Change is something that we expect to see in children. From poor behaviour or choices, to those which are more responsible and in line with the morals we teach them. In adults, change isn’t always expected, as people wonder if they are too old to change. Let’s think of the sayings we hear.
Stuck in their ways….
You can’t teach an old dog new tricks…
And the classic I am who I am
All of these imply that a person over a certain age isn’t able to change, nor should they have to.
I respectfully disagree. Change is what keeps us moving forward. I don’t say this as some high and mighty entity who has never done a thing wrong.
I say it as someone who burned with resentment for years, and changed.
As someone who lacked motivation for years, and changed.
We aren’t trees or rocks. We are people. And people are capable of quite a lot if they set their minds to it.
Now, change isn’t easy. Consider how old you are. 30? 40? This change could involve taking a behaviour or thought process that you’ve had for most of those years, and trying to adapt it to a healthier one. It could even be a learned behaviour that you saw from someone you respected, making it that bit more difficult to let go.
This could be to do with your physical or mental health, as well as general life and parenting. Change can help in all of these places.
There are a few things you can do to help yourself meet with success.
Tell Your Loved Ones
If those around you are aware of the changes you want to make, they will be more able to help you. Want to lose weight? Tell your best friend so she knows to leave the cookies at home. Want to spend more time reading? Tell your mum so she can get you some new books for your birthday. One of my changes was to be less of a shouty parent. So I told Ash and Feena. We now ALL tell each other if the other person is using a rude tone or raising their voice unnecessarily.
Consider the WHY
Changing for the sake of changing may not work. You need to think about why you want to change, and keep that goal at the front of all of your actions.
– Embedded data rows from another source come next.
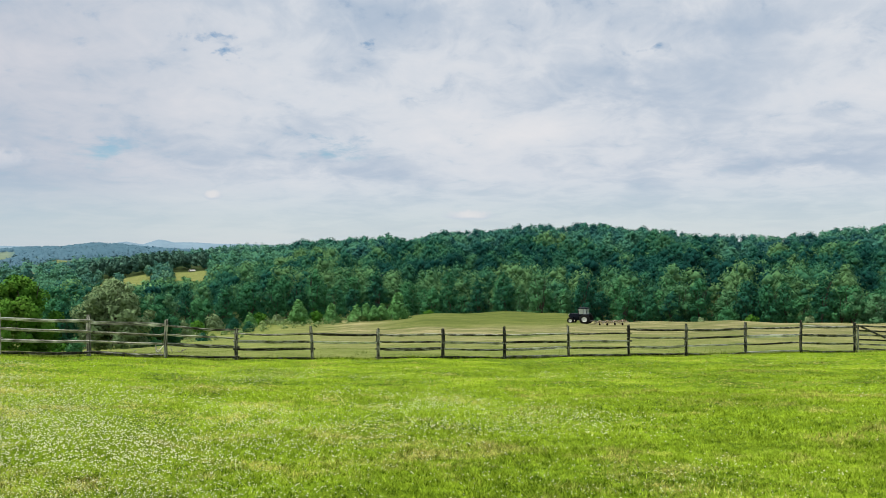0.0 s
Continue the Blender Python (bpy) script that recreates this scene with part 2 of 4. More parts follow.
def make_ground():
    m, node, calc = material("ground_cover")
    at = node("ShaderNodeNewGeometry").outputs["Position"]

    def attr(name):
        return node("ShaderNodeAttribute", attribute_name=name).outputs["Fac"]

    def noise_at(scale, detail=4.0, rough=0.55):
        return node("ShaderNodeTexNoise", {"Vector": at, "Scale": scale, "Detail": detail, "Roughness": rough}).outputs[0]
    broad, mid, fine, tiny = noise_at(0.035), noise_at(0.45, 5.0), noise_at(5.0, 6.0), noise_at(55.0, 4.0, 0.7)
    grain = calc("ADD", calc("MULTIPLY", mid, 0.36), calc("ADD", calc("MULTIPLY", fine, 0.30), calc("MULTIPLY", tiny, 0.34)))
    lawn = ramp(node, grain, ((0.40, (0.026, 0.055, 0.002)), (0.50, (0.135, 0.228, 0.007)), (0.60, (0.34, 0.455, 0.021))))
    dry = ramp(node, grain, ((0.40, (0.042, 0.047, 0.007)), (0.50, (0.205, 0.190, 0.042)), (0.60, (0.47, 0.395, 0.14))))
    meadow = ramp(node, grain, ((0.38, (0.09, 0.125, 0.022)), (0.50, (0.17, 0.205, 0.05)), (0.64, (0.29, 0.30, 0.10))))
    rows = node("ShaderNodeMapping", {"Vector": at, "Rotation": (0, 0, radians(-9)), "Scale": (0.05, 0.36, 0.3)}).outputs[0]
    swath = node("ShaderNodeTexNoise", {"Vector": rows, "Scale": 1.0, "Detail": 4.0, "Roughness": 0.6}).outputs[0]
    hay = ramp(node, calc("ADD", calc("MULTIPLY", swath, 0.42), calc("ADD", calc("MULTIPLY", noise_at(0.14, 5.0, 0.65), 0.28), calc("MULTIPLY", grain, 0.3))), ((0.41, (0.090, 0.118, 0.032)), (0.50, (0.190, 0.182, 0.076)), (0.58, (0.37, 0.320, 0.165))))
    # woodland floor; its dark tone also paints in the shade between the crowns
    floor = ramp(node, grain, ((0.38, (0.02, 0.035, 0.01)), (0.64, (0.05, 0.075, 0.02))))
    # blue of the farthest land: haze painted into the ground colour
    far_haze = ramp(node, calc("ADD", calc("MULTIPLY", noise_at(0.008, 6.0, 0.6), 0.6), calc("MULTIPLY", noise_at(0.05, 4.0), 0.4)), ((0.38, (0.16, 0.245, 0.31)), (0.62, (0.205, 0.295, 0.355))))
    soft = calc("ADD", attr("dry"), calc("MULTIPLY", calc("SUBTRACT", calc("ADD", calc("MULTIPLY", mid, 0.6), calc("MULTIPLY", fine, 0.4)), 0.5), 1.3))
    soft = node("ShaderNodeMapRange", {0: soft, 1: 0.25, 2: 0.75}).outputs[0]
    c = mixed(node, soft, lawn, dry)
    c = mixed(node, attr("meadow"), c, meadow)
    c = mixed(node, attr("hay"), c, hay)
    c = mixed(node, attr("mound"), c, ramp(node, calc("ADD", calc("MULTIPLY", swath, 0.5), calc("MULTIPLY", grain, 0.5)), ((0.38, (0.060, 0.085, 0.014)), (0.52, (0.112, 0.140, 0.027)), (0.64, (0.190, 0.200, 0.055)))))
    c = mixed(node, node("ShaderNodeMapRange", {0: calc("ADD", attr("bare"), calc("ADD", calc("MULTIPLY", calc("SUBTRACT", fine, 0.5), 2.6), calc("MULTIPLY", calc("SUBTRACT", tiny, 0.5), 1.2))), 1: 0.40, 2: 0.95}).outputs[0], c, ramp(node, grain, ((0.36, (0.25, 0.185, 0.10)), (0.64, (0.47, 0.365, 0.22)))))
    c = mixed(node, attr("pasture"), c, ramp(node, calc("ADD", calc("MULTIPLY", noise_at(0.02, 5.0, 0.6), 0.6), calc("MULTIPLY", noise_at(0.12, 4.0), 0.4)), ((0.38, (0.128, 0.175, 0.086)), (0.62, (0.188, 0.230, 0.118)))))
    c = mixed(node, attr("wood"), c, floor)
    # ground of the far woods, its green blued and flattened to include haze
    c = mixed(node, attr("hazy_farwood"), c, ramp(node, calc("ADD", calc("MULTIPLY", noise_at(0.11, 5.0, 0.75), 0.75), calc("MULTIPLY", broad, 0.25)), ((0.42, (0.060, 0.128, 0.138)), (0.58, (0.098, 0.178, 0.176)))))
    c = mixed(node, attr("far_haze"), c, far_haze)
    return finish(m, node, c, 0.9, bump=grain, strength=0.6, distance=0.05, gloss=0.05)


def wood(name, dark, mid, light):
    """Weathered split wood: grain along the piece's local x, silvered patches, dark checks."""
    m, node, calc = material(name)
    at = node("ShaderNodeTexCoord").outputs["Object"]
    rnd = node("ShaderNodeObjectInfo").outputs["Random"]
    moved = node("ShaderNodeVectorMath", {0: at, 1: node("ShaderNodeCombineXYZ", {0: calc("MULTIPLY", rnd, 40.0), 1: rnd, 2: 0.0}).outputs[0]}, operation="ADD").outputs[0]
    long = node("ShaderNodeMapping", {"Vector": moved, "Scale": (1.2, 26.0, 26.0)}).outputs[0]
    fibre = node("ShaderNodeTexNoise", {"Vector": long, "Scale": 1.6, "Detail": 6.0, "Roughness": 0.65}).outputs[0]
    patch = node("ShaderNodeTexNoise", {"Vector": moved, "Scale": 2.3, "Detail": 3.0}).outputs[0]
    fac = calc("ADD", calc("MULTIPLY", fibre, 0.6), calc("ADD", calc("MULTIPLY", patch, 0.3), calc("MULTIPLY", rnd, 0.12)))
    colour = ramp(node, fac, ((0.40, dark), (0.50, mid), (0.60, light)))
    return finish(m, node, colour, 0.85, bump=fibre, strength=0.7, distance=0.012, gloss=0.2)


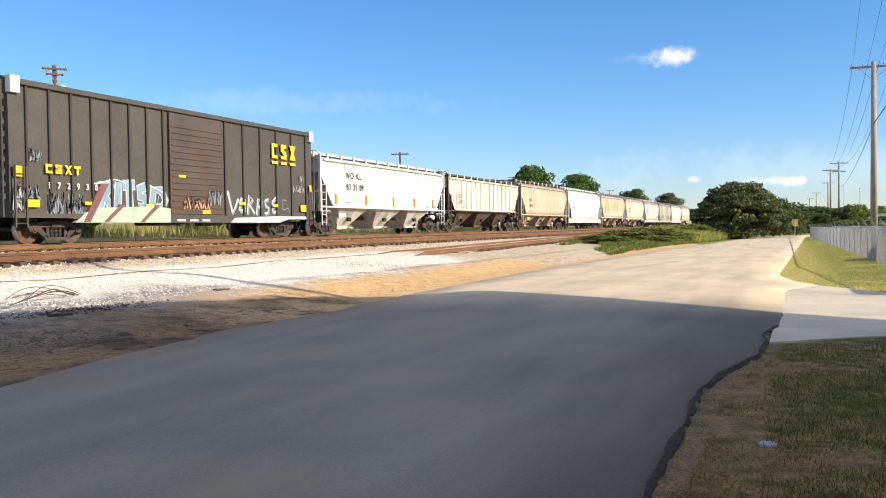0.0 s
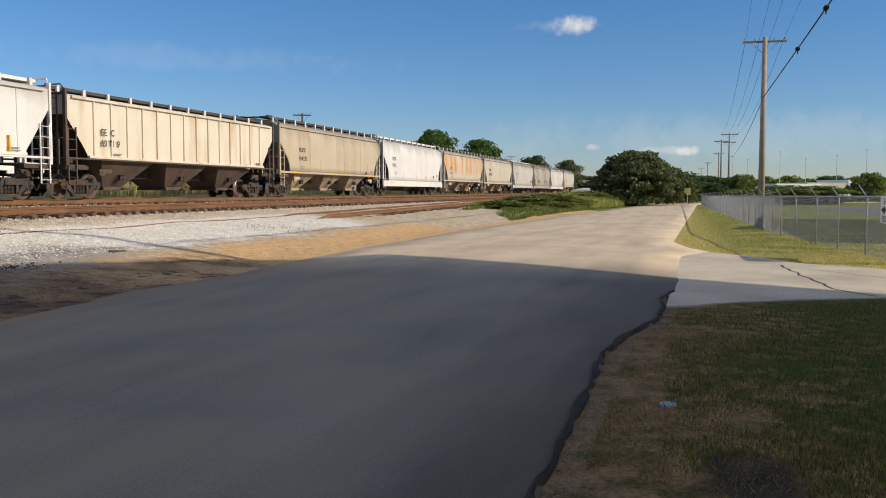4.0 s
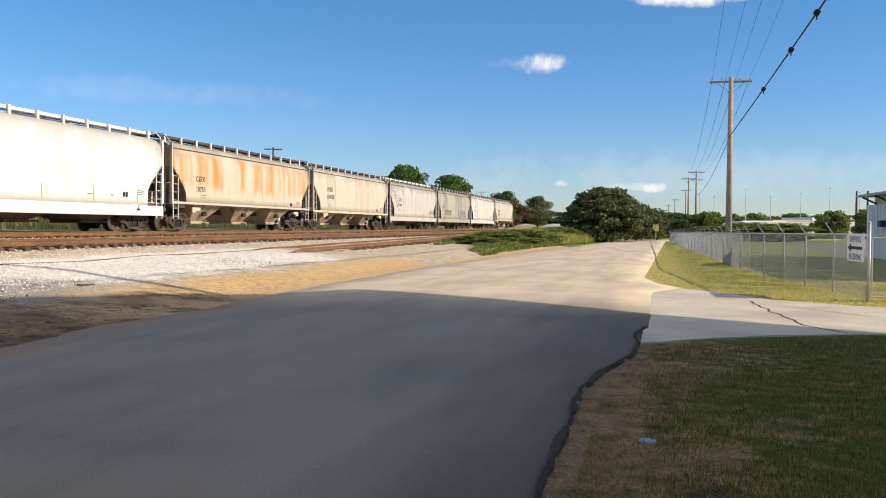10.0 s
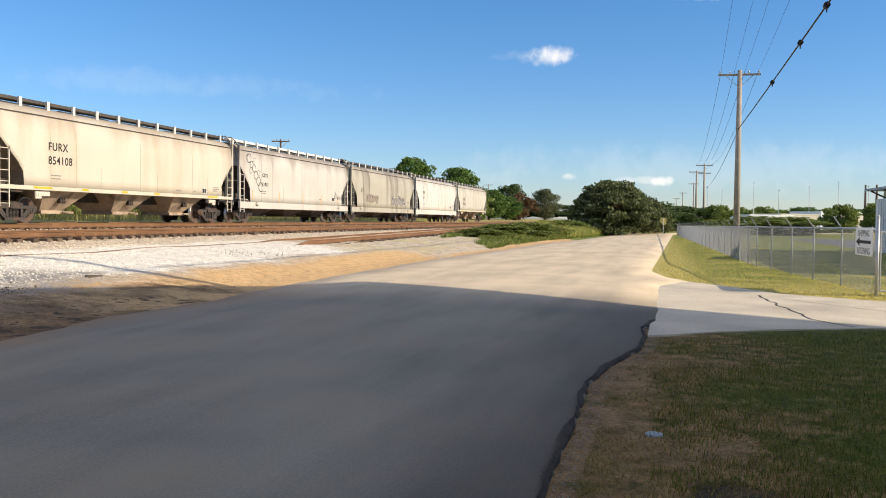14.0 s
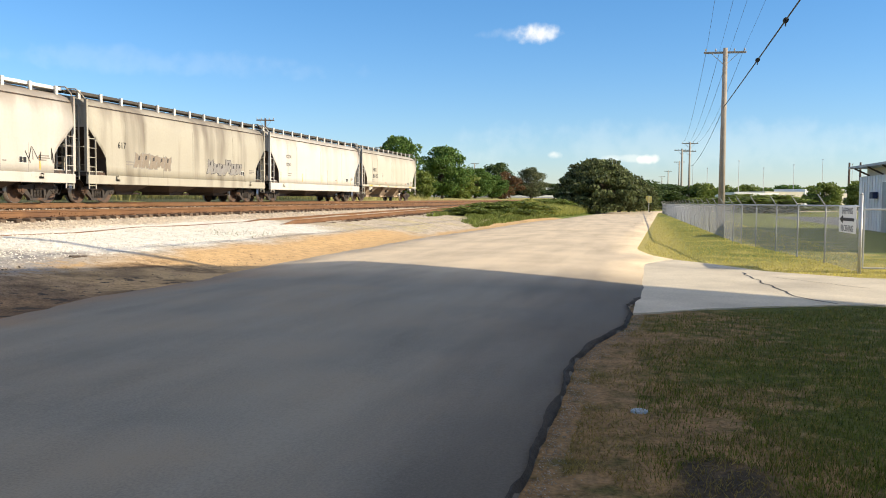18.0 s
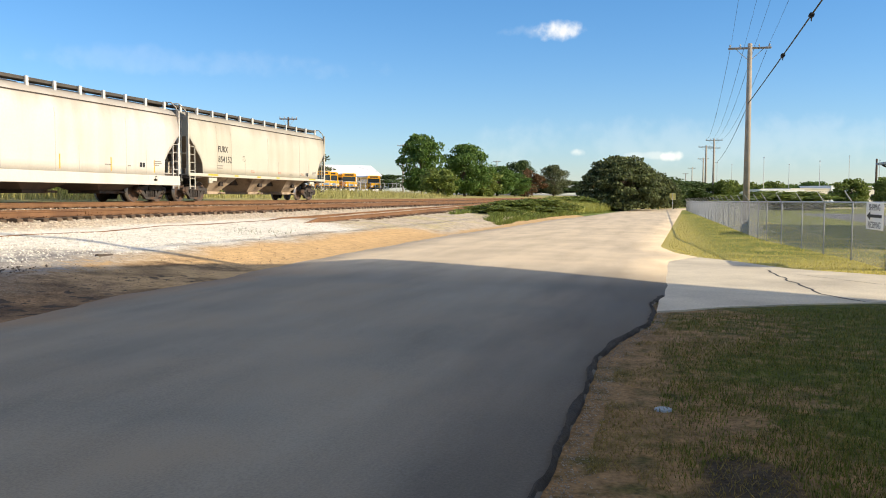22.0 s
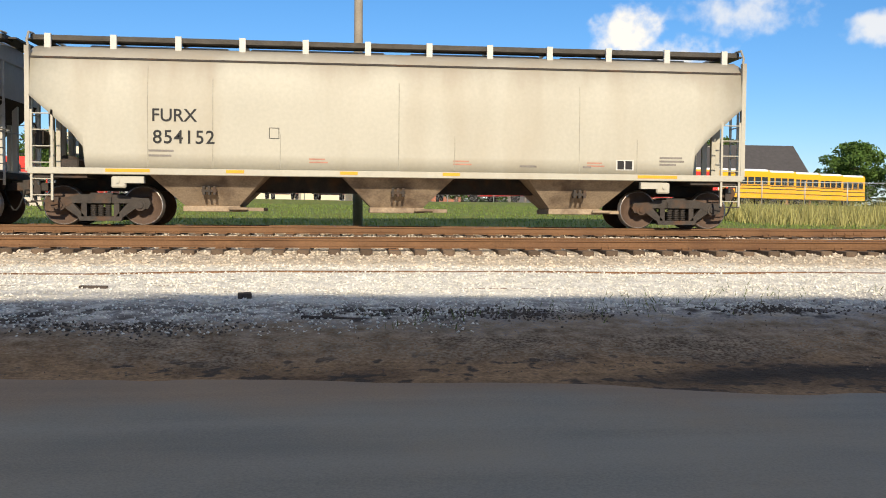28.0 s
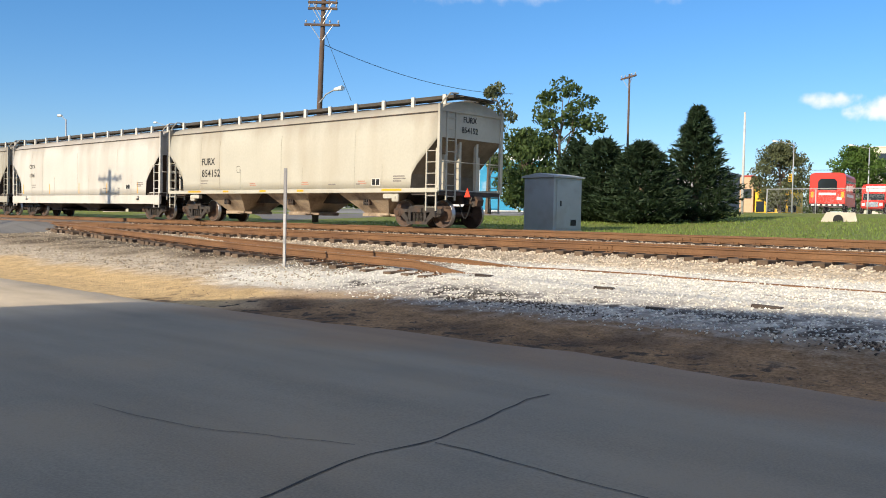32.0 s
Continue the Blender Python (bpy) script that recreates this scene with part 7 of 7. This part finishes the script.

I didn’t want to be the nagging, yelling mother all the time. Childhood is finite. I keep that in mind whenever I think about raising my voice. 99% of the time I don’t shout now. The other 1% is reserved for dangerous actions that require an immediate, loud response. When you start to live this way, questioning why you do things, it can help you to make those better life choices, and thus potentially reduce any regret later on.
Be Kind to Yourself
Deciding you want to change is just the first step on a very long journey. Sometimes you’ll go forwards, but other times you might revert back to old patterns. That’s normal. Blips happen with everything, whether it’s altering your diet, quitting smoking, or even using old behaviours. It is vital here that you try and keep it down to a blip. Don’t allow one little incident to ruin your change completely. Again, this is speaking from experience. After 7 months without a cigarette I had one… then another… until I was back smoking again. Now I need to start my quit all over again. Be kind, and keep going.
Learn to Apologise
Alongside being kind to yourself, you also need to learn to say sorry, and mean it. Not only will this teach you some level of accountability, but it can also help to keep you on track. This can also set a great example for your children. Using my earlier change, regarding shouting less, if I do find myself snapping, I try to regroup as quickly as possible, and genuinely apologise for the action. This can also signify to your loved ones that you are genuinely making an attempt to be better, no matter what your desired change is.
Making a change can be difficult, especially when it is something that you have seen and done for the majority of your life. The main thing is that, whatever it is, you stick with it. Change can be small and gradual, so don’t expect to be the person you envision overnight. With dedication, and keeping your reason for the change in mind, you can then change your life for the better.